Photography and the Psyche
By Richard Malinsky, Arts Editor
Konmark is a photographic artist and researcher exploring the themes of mortality, spirituality, and the human condition as it relates to the psyche and evolution of consciousness. Photographically, he experiments with manipulating the photographic image and/or combining it with other media to create a personal style and dialogue between his subjective interpretation and the photographic document.
The website’s gallery offers a robust overview of black-and-white as well as color photographs, paintings, and collages, a rich snapshot of the varied content and techniques this prolific artist has produced. Each group of images is accompanied by a quotation that either describes the subjects or what inspired them.
The arresting image “Angel” encouraged digging deeper, which revealed a powerful series of six ethereal and haunting black-and-white images that appear to be floating in a stark black space. They are present as if actually posing for the camera, and speak to themes of spirituality and immortality.
“Blind to the World” combines three progressive images viewed as one visual statement, symbolizing the “Human Condition” category. A silhouette of a naked man in a barren, constricted space is sequentially bent into a position of being physically as well as mentally burdened with frustration, all the more resonant by the dramatic lighting and the dark architectural forms.
“Mind Pattern 02” is a dramatic and abstract composition that appears to address the psyche and evolution of consciousness. This series of images seems to suggest various sensory input passes to the brain—some retained, perhaps becoming memory, and some discarded as unnecessary.
Konmark’s experimentation with color seems more gentle and reflective in contrast to his stark black-and-white imagery. He uses color to reflect mood rather than dramatic composition. Much of the work in the “paintings” category is a mixed-media combination of photo transfers onto canvas with oil, and oil pastel over painting, as can be seen in “Memories IV.” Themes of memories and inner spiritual journeys frequent these works.
From this mixed media to collage seems a logical evolution. These works focus on combinations of graphic letter forms, symbols, numbers, diagrams, fabric, and paint to convey information transfer, and are perhaps more classical. They are accompanied by a quote by Kurt Schwitters: “Art is a spiritual function of man which aims at freeing him from lise’s chaos.”

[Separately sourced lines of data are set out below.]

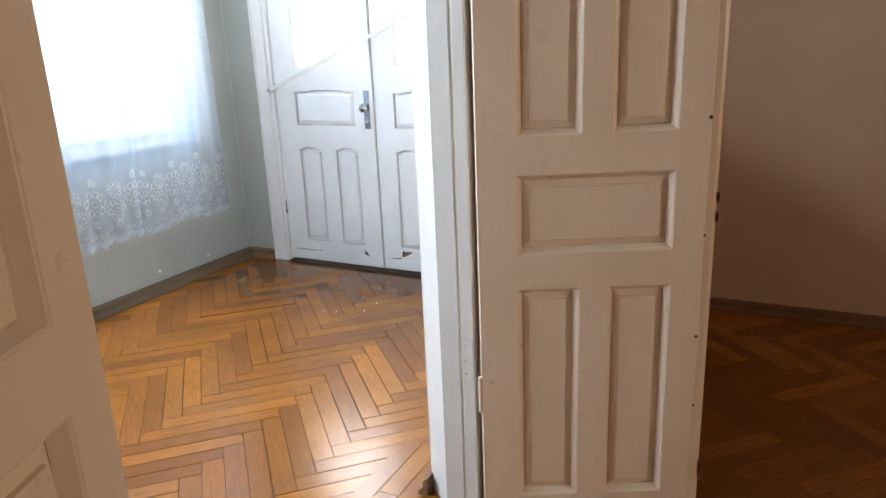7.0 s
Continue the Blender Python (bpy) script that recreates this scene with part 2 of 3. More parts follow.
M_IRON = metal("painted_steel", (0.5, 0.5, 0.49), 0.35)
M_HOLE = plain("bare_rotten_wood", (0.08, 0.055, 0.04), 0.9)
M_PLASTIC = plain("ivory_plastic", (0.72, 0.66, 0.55), 0.4)
M_FLECK = plain("white_fleck", (0.8, 0.77, 0.7), 0.7)
M_GLASS = glass("window_glass", (0.93, 0.96, 0.95), 0.03, 0.0)
M_FROST = glass("frosted_glass", (0.95, 0.95, 0.93), 0.2, 0.35)
# white cloth, darkened to glow less, with the sky's blue cast in its colour
M_SHEERV = sheer("sky_tinted_sheer", (0.52, 0.60, 0.71), 0.44, 0.80, 260)
M_SHEERR = sheer("ivory_sheer", (0.72, 0.64, 0.53), 0.28, 0.58, 200, 1.08)
M_THREADV = thread("white_embroidery_thread", (0.88, 0.89, 0.91), 0.52)
M_THREADR = thread("ivory_embroidery_thread", (0.90, 0.79, 0.67), 0.58)


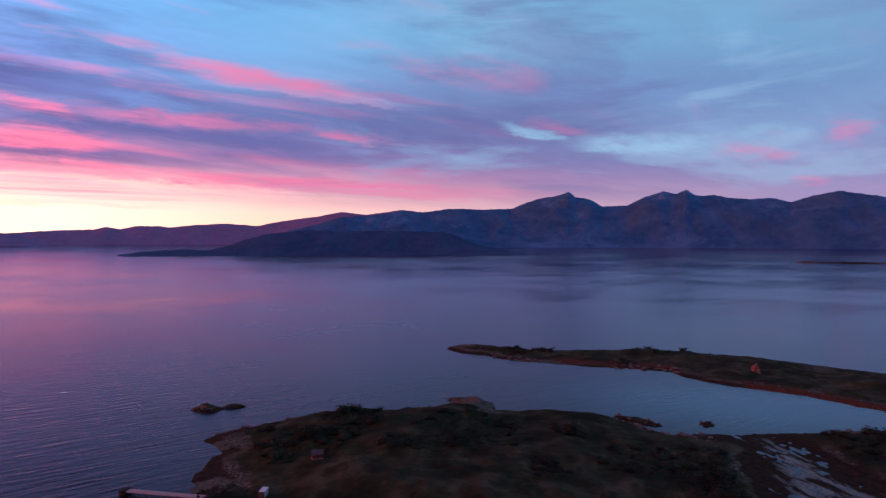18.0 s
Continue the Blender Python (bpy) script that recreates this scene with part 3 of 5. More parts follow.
def lump(x, y, cx, cy, rx, ry, turn=0.0):
    """1 at the middle of an oval, falling smoothly to 0."""
    c, s = math.cos(radians(turn)), math.sin(radians(turn))
    u, v = ((x - cx) * c + (y - cy) * s) / rx, (-(x - cx) * s + (y - cy) * c) / ry
    return np.exp(-(u * u + v * v))


CENTRE = (-40.0, 60.0)


def sea_z(x, y):
    """The level of the sea, which lifts far out to meet the horizon."""
    r = np.hypot(x - CENTRE[0], y - CENTRE[1])
    return 82 * np.clip((r - 1200) / 3700, 0, None) ** 2


EAST_SHORE = [(1290, 2120), (1060, 1890), (960, 1690), (825, 1487), (720, 1290), (600, 1147), (453, 988), (329, 835), (290, 770), (250, 728),
              (240, 690), (238, 648), (200, 610), (160, 556), (131, 496), (140, 474), (166, 480), (198, 515), (228, 552), (246, 512), (284, 445),
              (350, 380), (440, 250), (420, 90), (350, -40)]
SOUTH_SHORE = [(318, -146), (268, -198), (246, -242), (190, -290), (150, -326), (84, -350), (33, -354), (14, -328), (30, -288), (24, -262), (4, -272),
               (-20, -312), (-47, -334), (-64, -312), (-60, -285), (-62, -258), (-68, -215), (-90, -120), (-150, -50), (-230, -80)]
WEST_SHORE = [(-280, -105), (-300, -114), (-330, -128), (-343, -152), (-372, -150), (-415, -122), (-437, -96), (-440, -60), (-458, -36), (-488, -58), (-482, -32),
              (-456, -16), (-476, 16), (-474, 40), (-470, 55), (-452, 84), (-462, 112), (-479, 147), (-496, 208), (-516, 250), (-560, 206),
              (-590, 148), (-607, 108), (-642, 80), (-645, 13), (-649, -55), (-669, -114), (-701, -137), (-714, -99), (-712, -33), (-748, 40),
              (-736, 145), (-694, 240), (-664, 300), (-660, 326), (-700, 332), (-717, 339)]
NORTH_SHORE = [(-700, 400), (-705, 520), (-722, 640), (-745, 800), (-730, 920), (-650, 1080), (-570, 1240), (-480, 1500), (-390, 1800), (-250, 2150),
               (0, 2420), (400, 2560), (900, 2420)]
MAINLAND = EAST_SHORE + SOUTH_SHORE + WEST_SHORE + NORTH_SHORE
EAST_ISLE = [(957, 1651), (780, 1287), (690, 1110), (640, 960), (700, 820), (1000, 900), (1400, 1300), (1300, 1700)]
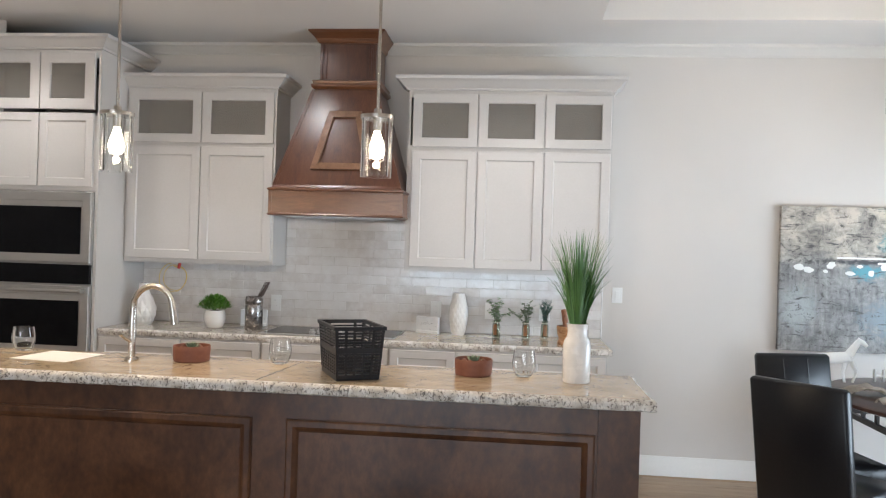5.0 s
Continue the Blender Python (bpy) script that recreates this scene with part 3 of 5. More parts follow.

The site includes Konmark’s “Culturium,” a page devoted to showcasing the compositions of artists of various media, who have delved deep into the silence within and created work that is timeless, wise, and beautiful.
Konmark lives and works in Thessaloniki, Greece. He has exhibited widely in Greece and the United Kingdom. His university studies include a BA in Illustration, an MA in Photography, and a Doctorate in Fine Art.